• [Material provided]
====================
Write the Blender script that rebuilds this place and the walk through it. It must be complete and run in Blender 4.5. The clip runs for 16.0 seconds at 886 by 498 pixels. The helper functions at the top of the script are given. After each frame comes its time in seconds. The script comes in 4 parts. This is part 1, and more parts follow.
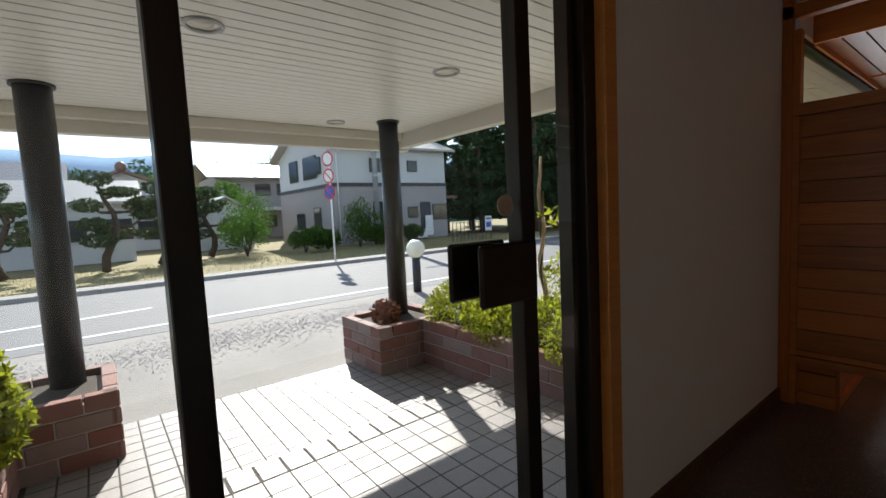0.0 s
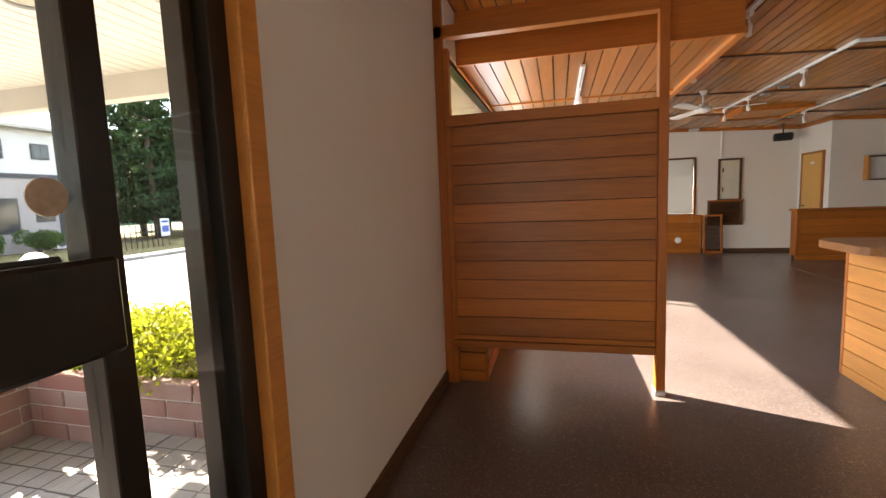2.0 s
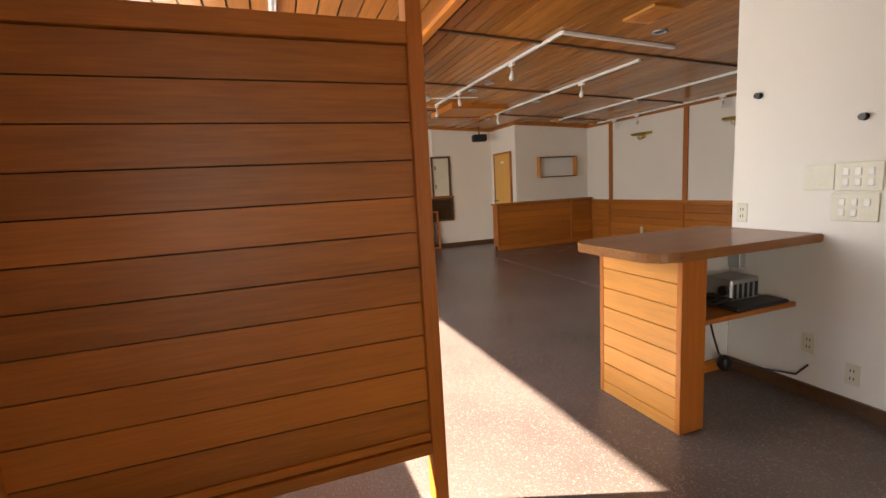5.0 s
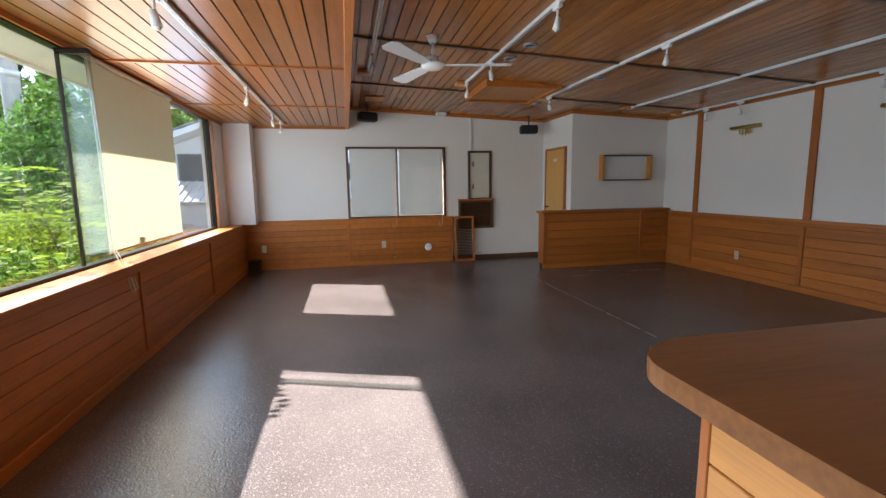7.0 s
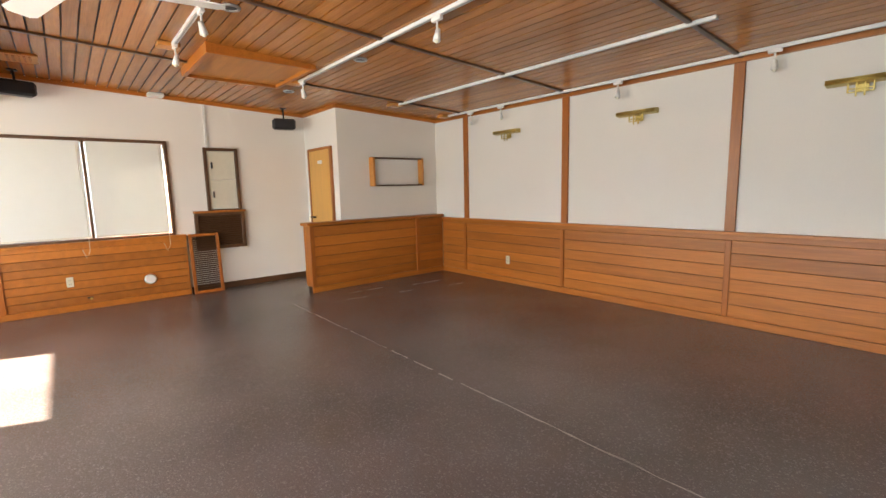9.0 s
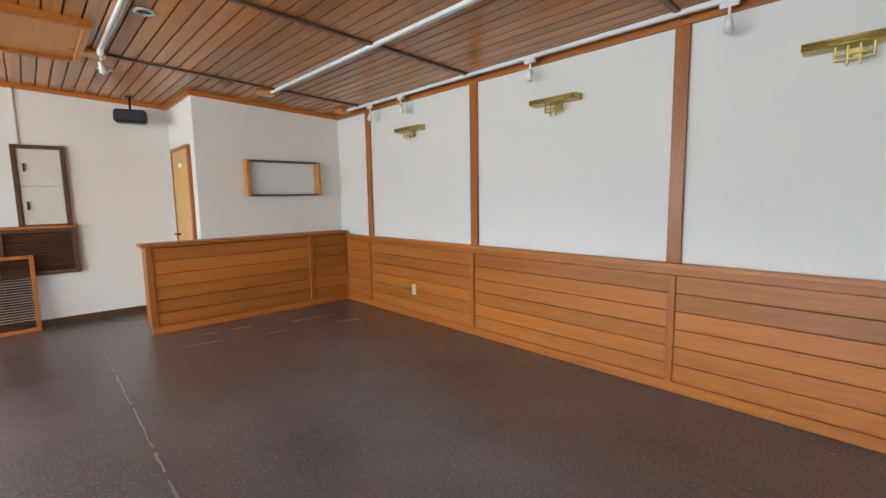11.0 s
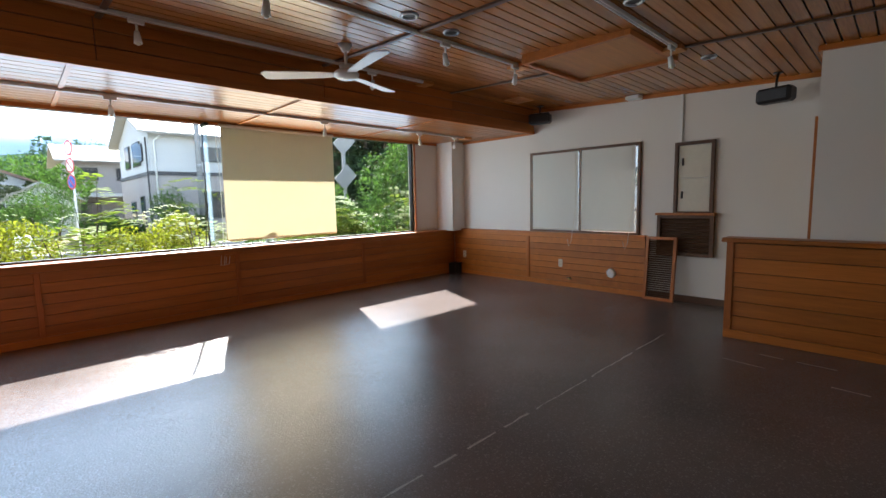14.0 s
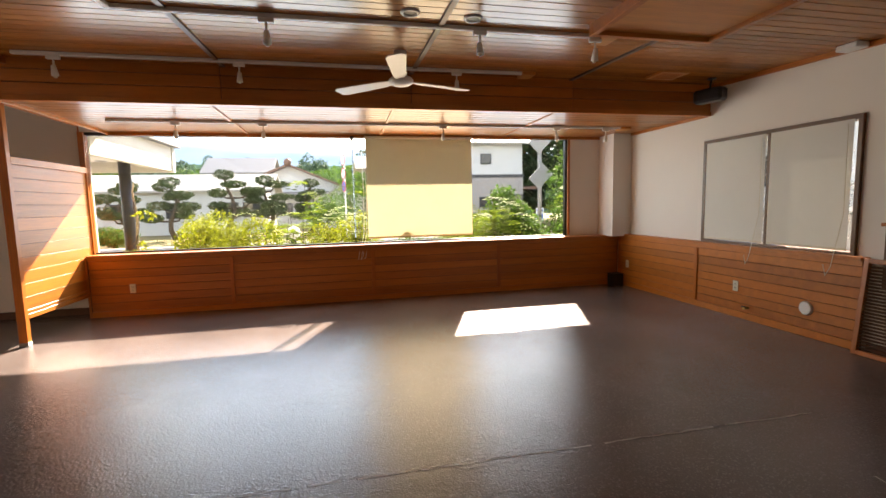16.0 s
====================
• [Requirement] Go through the listing above and write it out again exactly, dropping the pictures.

• [Written reply]
Write the Blender script that rebuilds this place and the walk through it. It must be complete and run in Blender 4.5. The clip runs for 16.0 seconds at 886 by 498 pixels. The helper functions at the top of the script are given. After each frame comes its time in seconds. The script comes in 4 parts. This is part 1, and more parts follow.
0.0 s
2.0 s
5.0 s
7.0 s
9.0 s
11.0 s
14.0 s
16.0 s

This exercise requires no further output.